International Journal of Computer Applications |
Foundation of Computer Science (FCS), NY, USA |
Volume 185 - Number 26 |
Year of Publication: 2023 |
Authors: Nasrin Ehassan, Cosimo Ieracitano, Mandar Gogate, Kia Dashtipour, Amir Hussain |
10.5120/ijca2023922989 |
Nasrin Ehassan, Cosimo Ieracitano, Mandar Gogate, Kia Dashtipour, Amir Hussain . An Overview of Speech-to-Speech Translation Framework and its Modules. International Journal of Computer Applications. 185, 26 ( Aug 2023), 16-26. DOI=10.5120/ijca2023922989
Speech is the most natural form of human communication and arguably the most efficient method of exchanging information. However, communication between people who only speak different languages is a very challenging task. Speech-to-Speech translation (S2ST) attempts to overcome this issue, making it one of the most promising research domains in speech and Natural Language Processing (NLP).
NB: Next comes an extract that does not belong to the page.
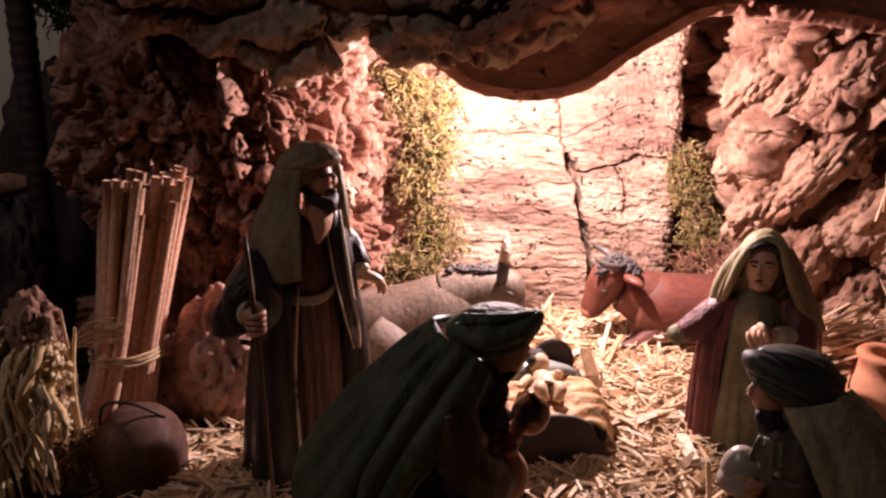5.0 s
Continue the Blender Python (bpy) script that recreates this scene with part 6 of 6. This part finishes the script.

This present article reviews the most recent S2ST systems employed for different languages in terms of their constituent modules, namely Automatic Speech Recognition (ASR), Machine Translation (MT), and Text-To-Speech (TTS). Furthermore, the paper critically highlights the main advantages and disadvantages of state-of-the-art techniques in S2ST in order to provide researchers with an up-to-date picture of current systems and potential directions for future work.